One of my favourite musicians, Neil Young, has begun a new cross-Canada tour to promote awareness about the Tar Sands and Indigenous rights, called the ‘Honour the Treaties’ Tour. Neil discusses the tour and the ideas behind it in his own idiosyncratic way with Jian Ghomeshi on CBC radio here.

The point of the tour is to highlight broken treaties with the First Nations population of Canada and of Alberta in particular, the impacts of Tar Sands development on the First Nations population, and the environmental impact this industry has on us all in Canada and around the world. This is a reminder that, to paraphrase the findings of the Ipperwash inquiry into the shooting of Indigenous activist Dudley George in Ontario in 1995, “We are all treaty peoples.” Whether Indigenous or not, all Canadians are signatories to the treaties made between the crown and First Nations and all of us have a duty to uphold them.

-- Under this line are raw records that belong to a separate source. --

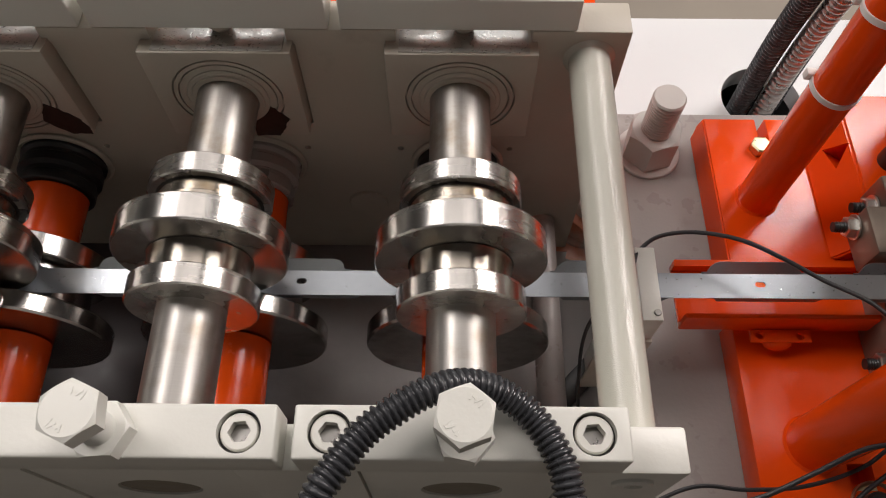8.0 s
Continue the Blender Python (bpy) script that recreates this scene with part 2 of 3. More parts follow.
def tube(points, radii, seg=12):
    """Sweep a circle of changing radius along points."""
    bm = bmesh.new()
    rings, side = [], Vector((0, 0, 1))
    for k, q in enumerate(points):
        ahead = (points[min(k + 1, len(points) - 1)] - points[max(k - 1, 0)]).normalized()
        if k == 0 and abs(ahead.z) > 0.8:
            side = Vector((1, 0, 0))
        side = (side - ahead * side.dot(ahead)).normalized()
        up = ahead.cross(side)
        rings.append([bm.verts.new(q + radii[k] * (math.cos(a) * side + math.sin(a) * up)) for a in (2 * math.pi * j / seg for j in range(seg))])
    for a, b in zip(rings, rings[1:]):
        for j in range(seg):
            bm.faces.new((a[j], a[(j + 1) % seg], b[(j + 1) % seg], b[j]))
    bm.faces.new(rings[0][::-1]), bm.faces.new(rings[-1])
    return bm


def cable(points, r, n=80, seg=10):
    pts, _ = spline(points, n)
    return tube(pts, [r] * n, seg)


def corrugated(points, r, step, depth, seg=18):
    _, length = spline(points, 10)
    count = int(length / step)
    pts, _ = spline(points, count * 6 + 1)
    wave = (0.0, 0.75, 1.0, 1.0, 0.75, 0.0)
    return tube(pts, [r - depth + depth * wave[k % 6] for k in range(len(pts))], seg)


# ---- dimensions of the roll former ----
PITCH, STAND_C = 0.1945, 0.1355
STANDS = [STAND_C + PITCH * k for k in (-2, -1, 0, 1)]
AXIS, LOW = 0.150, 0.030          # heights of the two shafts
BED, BEDR = -0.15, -0.020        # bed under the rolls, raised bed beside them
NEAR0, NEAR1 = 0.040, 0.068       # near side plate
FAR0, FAR1 = 0.376, 0.408         # far side plate
TOP, CAP = 0.212, 0.244           # top of the plates, top of the cap bars
LEFT, RIGHT = -0.62, 0.461
WEB = 0.085                       # height of the strip's web
ROLL_SHIFT = (0.0055, 0.0055, 0.005, 0.0015)  # how far each stand's rolls are shimmed across

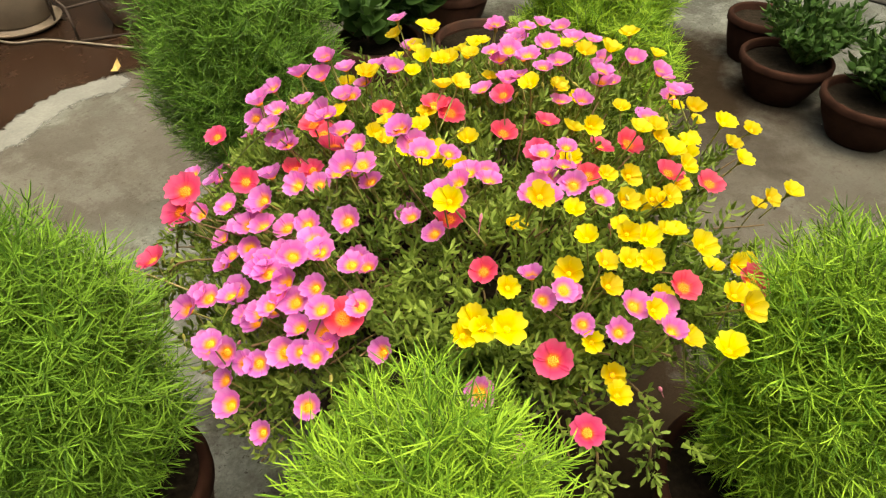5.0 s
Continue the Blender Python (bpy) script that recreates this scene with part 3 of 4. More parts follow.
YELLOW_B = [
    (-0.027, -0.31, 0.673), (-0.026, -0.246, 0.646), (-0.027, -0.211, 0.65), (-0.011, -0.371, 0.624), (0.019, -0.247, 0.685), 
    (0.011, -0.196, 0.654), (0.03, -0.249, 0.629), (0.075, -0.335, 0.587), (0.071, -0.309, 0.575), (0.06, -0.254, 0.609), 
    (0.024, -0.16, 0.673), (0.052, -0.23, 0.649), (0.111, -0.339, 0.574), (0.067, -0.23, 0.65), (0.054, -0.178, 0.662), 
    (0.096, -0.232, 0.682), (0.112, -0.225, 0.643), (0.13, -0.197, 0.672), (0.233, -0.318, 0.598), (0.196, -0.272, 0.66), 
    (0.163, -0.202, 0.675), (0.165, -0.204, 0.653), (0.275, -0.299, 0.554), (0.305, -0.329, 0.576), (0.133, -0.146, 0.685), 
    (0.33, -0.327, 0.559), (0.16, -0.167, 0.668)
]
YELLOW_C = [
    (0.225, -0.225, 0.685), (0.2, -0.198, 0.659), (0.163, -0.155, 0.678), (0.306, -0.246, 0.647), (0.106, -0.088, 0.675), 
    (0.324, -0.223, 0.604), (0.279, -0.163, 0.661), (0.127, -0.048, 0.65), (0.211, -0.079, 0.659), (0.388, -0.141, 0.584), 
    (0.417, -0.09, 0.608), (0.073, 0.001, 0.722), (0.364, -0.054, 0.683), (0.144, -0.005, 0.694), (0.264, -0.019, 0.713), 
    (0.353, -0.004, 0.707), (0.191, 0.02, 0.664), (0.222, 0.037, 0.719), (-0.008, 0.04, 0.653), (0.119, 0.1, 0.681), 
    (0.248, 0.211, 0.661), (0.105, 0.128, 0.714), (0.235, 0.22, 0.655), (0.038, 0.093, 0.702), (0.075, 0.12, 0.685), 
    (0.189, 0.215, 0.666), (0.098, 0.166, 0.692)
]
YELLOW_D = [
    (0.078, 0.163, 0.702), (0.052, 0.136, 0.679), (0.204, 0.31, 0.675), (0.12, 0.22, 0.719), (0.104, 0.206, 0.725), 
    (0.191, 0.316, 0.637), (0.148, 0.272, 0.659), (0.091, 0.209, 0.682), (0.154, 0.298, 0.613), (0.159, 0.33, 0.623), 
    (0.139, 0.317, 0.674), (0.055, 0.2, 0.676), (0.002, 0.125, 0.658), (-0.036, 0.076, 0.635), (-0.013, 0.154, 0.627), 
    (0.014, 0.251, 0.67), (-0.029, 0.11, 0.657), (0.023, 0.316, 0.629), (-0.001, 0.244, 0.681), (-0.037, 0.17, 0.615), 
    (-0.045, 0.162, 0.651), (-0.071, 0.27, 0.636), (-0.07, 0.24, 0.643), (-0.072, 0.158, 0.643), (-0.072, 0.138, 0.642), 
    (-0.068, 0.096, 0.64), (-0.076, 0.057, 0.643)
]
RED_A = [
    (-0.336, -0.054, 0.621), (-0.146, -0.043, 0.64), (-0.186, -0.127, 0.631), (-0.216, -0.247, 0.596), 
    (-0.242, -0.313, 0.558), (-0.092, -0.321, 0.664), (0.047, -0.375, 0.565), (0.152, -0.252, 0.635), 
    (0.075, -0.076, 0.627), (0.15, -0.128, 0.645), (0.129, -0.096, 0.637), (0.083, -0.029, 0.67), (0.046, 0.016, 0.65), 
    (0.032, 0.103, 0.654), (-0.008, 0.202, 0.637), (-0.096, 0.241, 0.619), 
    (-0.21, 0.347, 0.621), (-0.134, 0.174, 0.644), (-0.176, 0.211, 0.61), (-0.165, 0.191, 0.613), (-0.299, 0.313, 0.544), 
    (-0.248, 0.231, 0.616), (-0.335, 0.23, 0.649), (-0.39, 0.259, 0.552), (-0.351, 0.229, 0.627)
]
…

Neil also raises the issue of science on the heals of an excellent documentary by the CBC program The Fifth Estate that documents the Canadian Government’s assault on science and knowledge in the interest of policy–specifically its single-minded quest to develop the Tar Sands and the broader resource economy in Canada no matter the social and environmental costs. The documentary is streaming here and is well worth a look. In reality, this assault on knowledge has been going on for years, and what The Fifth Estate has highlighted is just how easy it has been for the government to carry out these programs of destruction with the tacit approval of the population because most people just don’t know what is happening. This research, the accumulated knowledge of decades, belongs not to the Conservative Party of Canada, not to Stephen Harper, but to Canadians. Replacing it when these guys are gone will be a herculean task.

And by the way, Fort Mac really does smell–of sulfur and gasoline, like Neil says in the interview. A bit like the devil might smell.

On the other hand, the maple beer smells excellently, and tastes even better. Good news!